**REQUIRED WORK**.
Copy out exactly the lines from the start of the data to the line containing "made[o].parent = made.get(o.parent, o.parent)". Include both.

**MATERIAL PROVIDED**.
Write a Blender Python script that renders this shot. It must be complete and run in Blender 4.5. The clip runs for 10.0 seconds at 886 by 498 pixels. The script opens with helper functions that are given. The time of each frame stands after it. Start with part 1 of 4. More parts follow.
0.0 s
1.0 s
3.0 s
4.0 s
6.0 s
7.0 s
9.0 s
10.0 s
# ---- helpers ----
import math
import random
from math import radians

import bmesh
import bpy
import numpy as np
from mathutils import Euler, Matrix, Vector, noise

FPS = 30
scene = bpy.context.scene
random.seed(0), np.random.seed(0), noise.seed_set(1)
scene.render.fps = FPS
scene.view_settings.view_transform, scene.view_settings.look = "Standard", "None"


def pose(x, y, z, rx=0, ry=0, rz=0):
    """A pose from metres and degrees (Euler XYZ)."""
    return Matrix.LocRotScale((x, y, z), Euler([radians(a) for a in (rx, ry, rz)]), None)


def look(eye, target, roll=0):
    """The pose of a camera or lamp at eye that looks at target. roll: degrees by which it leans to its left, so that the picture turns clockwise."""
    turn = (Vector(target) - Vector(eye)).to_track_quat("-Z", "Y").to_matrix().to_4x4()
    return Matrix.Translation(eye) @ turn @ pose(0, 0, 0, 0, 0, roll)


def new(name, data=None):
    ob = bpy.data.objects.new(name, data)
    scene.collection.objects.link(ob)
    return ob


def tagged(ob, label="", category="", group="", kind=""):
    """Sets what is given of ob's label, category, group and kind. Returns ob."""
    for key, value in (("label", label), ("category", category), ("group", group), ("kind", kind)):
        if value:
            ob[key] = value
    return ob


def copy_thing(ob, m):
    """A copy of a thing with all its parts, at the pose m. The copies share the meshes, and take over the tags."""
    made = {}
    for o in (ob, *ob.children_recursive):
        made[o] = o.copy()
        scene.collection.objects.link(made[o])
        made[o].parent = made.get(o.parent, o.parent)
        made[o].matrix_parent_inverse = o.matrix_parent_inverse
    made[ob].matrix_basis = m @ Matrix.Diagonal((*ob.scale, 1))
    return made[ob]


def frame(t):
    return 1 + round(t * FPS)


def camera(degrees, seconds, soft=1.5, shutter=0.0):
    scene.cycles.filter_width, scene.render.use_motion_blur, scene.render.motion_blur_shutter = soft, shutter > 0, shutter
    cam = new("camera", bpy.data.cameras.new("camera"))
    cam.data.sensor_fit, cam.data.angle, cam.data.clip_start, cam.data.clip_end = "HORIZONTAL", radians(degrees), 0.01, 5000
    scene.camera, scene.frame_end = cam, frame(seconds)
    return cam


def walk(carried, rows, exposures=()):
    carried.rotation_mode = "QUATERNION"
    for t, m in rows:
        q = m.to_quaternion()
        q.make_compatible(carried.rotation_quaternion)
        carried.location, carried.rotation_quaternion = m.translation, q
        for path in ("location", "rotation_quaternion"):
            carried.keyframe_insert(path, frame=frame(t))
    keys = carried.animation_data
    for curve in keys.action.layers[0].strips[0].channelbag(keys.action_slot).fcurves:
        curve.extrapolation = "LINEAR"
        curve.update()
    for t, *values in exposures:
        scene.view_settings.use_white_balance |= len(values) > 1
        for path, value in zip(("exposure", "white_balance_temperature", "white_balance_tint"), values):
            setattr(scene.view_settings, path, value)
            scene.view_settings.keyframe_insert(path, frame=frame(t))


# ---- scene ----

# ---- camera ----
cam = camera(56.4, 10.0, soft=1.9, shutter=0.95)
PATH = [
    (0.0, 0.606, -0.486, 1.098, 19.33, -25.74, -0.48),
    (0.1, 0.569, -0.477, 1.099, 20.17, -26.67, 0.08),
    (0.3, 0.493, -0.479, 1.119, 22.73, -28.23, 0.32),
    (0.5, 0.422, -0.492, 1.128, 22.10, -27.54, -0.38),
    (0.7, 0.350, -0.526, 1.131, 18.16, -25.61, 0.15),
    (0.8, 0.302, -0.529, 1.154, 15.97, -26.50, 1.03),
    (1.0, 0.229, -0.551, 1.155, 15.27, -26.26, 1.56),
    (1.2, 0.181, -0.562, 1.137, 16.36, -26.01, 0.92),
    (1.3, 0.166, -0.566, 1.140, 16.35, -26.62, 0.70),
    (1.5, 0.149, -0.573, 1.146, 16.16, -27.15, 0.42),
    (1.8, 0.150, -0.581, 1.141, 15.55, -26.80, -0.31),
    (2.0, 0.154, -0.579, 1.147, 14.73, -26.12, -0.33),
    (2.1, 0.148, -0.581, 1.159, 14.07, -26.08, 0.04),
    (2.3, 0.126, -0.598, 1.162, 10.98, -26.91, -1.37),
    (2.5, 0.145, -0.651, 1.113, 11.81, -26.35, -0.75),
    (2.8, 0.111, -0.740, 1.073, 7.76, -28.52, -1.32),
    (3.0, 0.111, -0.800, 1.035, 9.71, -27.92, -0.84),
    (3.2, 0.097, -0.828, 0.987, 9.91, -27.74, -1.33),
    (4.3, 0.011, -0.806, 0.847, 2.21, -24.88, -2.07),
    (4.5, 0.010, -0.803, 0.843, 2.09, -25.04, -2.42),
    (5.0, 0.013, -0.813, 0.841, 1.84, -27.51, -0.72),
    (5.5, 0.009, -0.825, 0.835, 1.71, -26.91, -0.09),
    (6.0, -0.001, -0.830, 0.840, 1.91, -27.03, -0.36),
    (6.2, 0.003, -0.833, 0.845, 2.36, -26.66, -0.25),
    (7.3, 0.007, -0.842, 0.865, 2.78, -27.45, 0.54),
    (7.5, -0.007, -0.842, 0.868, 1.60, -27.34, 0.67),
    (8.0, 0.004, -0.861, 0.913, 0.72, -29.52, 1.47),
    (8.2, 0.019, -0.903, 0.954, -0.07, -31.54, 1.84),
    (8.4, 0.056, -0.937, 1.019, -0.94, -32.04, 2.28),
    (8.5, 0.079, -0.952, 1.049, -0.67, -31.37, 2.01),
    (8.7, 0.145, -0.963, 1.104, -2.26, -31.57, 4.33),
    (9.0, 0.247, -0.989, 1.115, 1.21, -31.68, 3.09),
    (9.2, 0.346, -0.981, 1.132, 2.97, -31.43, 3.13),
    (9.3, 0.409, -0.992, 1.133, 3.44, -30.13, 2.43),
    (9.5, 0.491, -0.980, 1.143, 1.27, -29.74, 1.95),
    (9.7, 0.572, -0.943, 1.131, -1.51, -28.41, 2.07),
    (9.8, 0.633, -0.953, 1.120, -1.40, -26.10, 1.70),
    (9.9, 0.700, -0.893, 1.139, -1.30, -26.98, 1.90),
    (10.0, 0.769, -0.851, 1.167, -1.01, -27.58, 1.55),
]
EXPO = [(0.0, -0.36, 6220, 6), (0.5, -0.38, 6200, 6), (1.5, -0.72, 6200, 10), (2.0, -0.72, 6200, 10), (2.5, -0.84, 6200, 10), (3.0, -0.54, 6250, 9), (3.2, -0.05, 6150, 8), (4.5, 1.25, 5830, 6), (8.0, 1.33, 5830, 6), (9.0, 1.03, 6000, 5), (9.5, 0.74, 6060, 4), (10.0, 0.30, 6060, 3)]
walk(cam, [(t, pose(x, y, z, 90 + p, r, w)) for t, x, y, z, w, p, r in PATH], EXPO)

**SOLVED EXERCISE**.
Write a Blender Python script that renders this shot. It must be complete and run in Blender 4.5. The clip runs for 10.0 seconds at 886 by 498 pixels. The script opens with helper functions that are given. The time of each frame stands after it. Start with part 1 of 4. More parts follow.
0.0 s
1.0 s
3.0 s
4.0 s
6.0 s
7.0 s
9.0 s
10.0 s
# ---- helpers ----
import math
import random
from math import radians

import bmesh
import bpy
import numpy as np
from mathutils import Euler, Matrix, Vector, noise

FPS = 30
scene = bpy.context.scene
random.seed(0), np.random.seed(0), noise.seed_set(1)
scene.render.fps = FPS
scene.view_settings.view_transform, scene.view_settings.look = "Standard", "None"


def pose(x, y, z, rx=0, ry=0, rz=0):
    """A pose from metres and degrees (Euler XYZ)."""
    return Matrix.LocRotScale((x, y, z), Euler([radians(a) for a in (rx, ry, rz)]), None)


def look(eye, target, roll=0):
    """The pose of a camera or lamp at eye that looks at target. roll: degrees by which it leans to its left, so that the picture turns clockwise."""
    turn = (Vector(target) - Vector(eye)).to_track_quat("-Z", "Y").to_matrix().to_4x4()
    return Matrix.Translation(eye) @ turn @ pose(0, 0, 0, 0, 0, roll)


def new(name, data=None):
    ob = bpy.data.objects.new(name, data)
    scene.collection.objects.link(ob)
    return ob


def tagged(ob, label="", category="", group="", kind=""):
    """Sets what is given of ob's label, category, group and kind. Returns ob."""
    for key, value in (("label", label), ("category", category), ("group", group), ("kind", kind)):
        if value:
            ob[key] = value
    return ob


def copy_thing(ob, m):
    """A copy of a thing with all its parts, at the pose m. The copies share the meshes, and take over the tags."""
    made = {}
    for o in (ob, *ob.children_recursive):
        made[o] = o.copy()
        scene.collection.objects.link(made[o])
        made[o].parent = made.get(o.parent, o.parent)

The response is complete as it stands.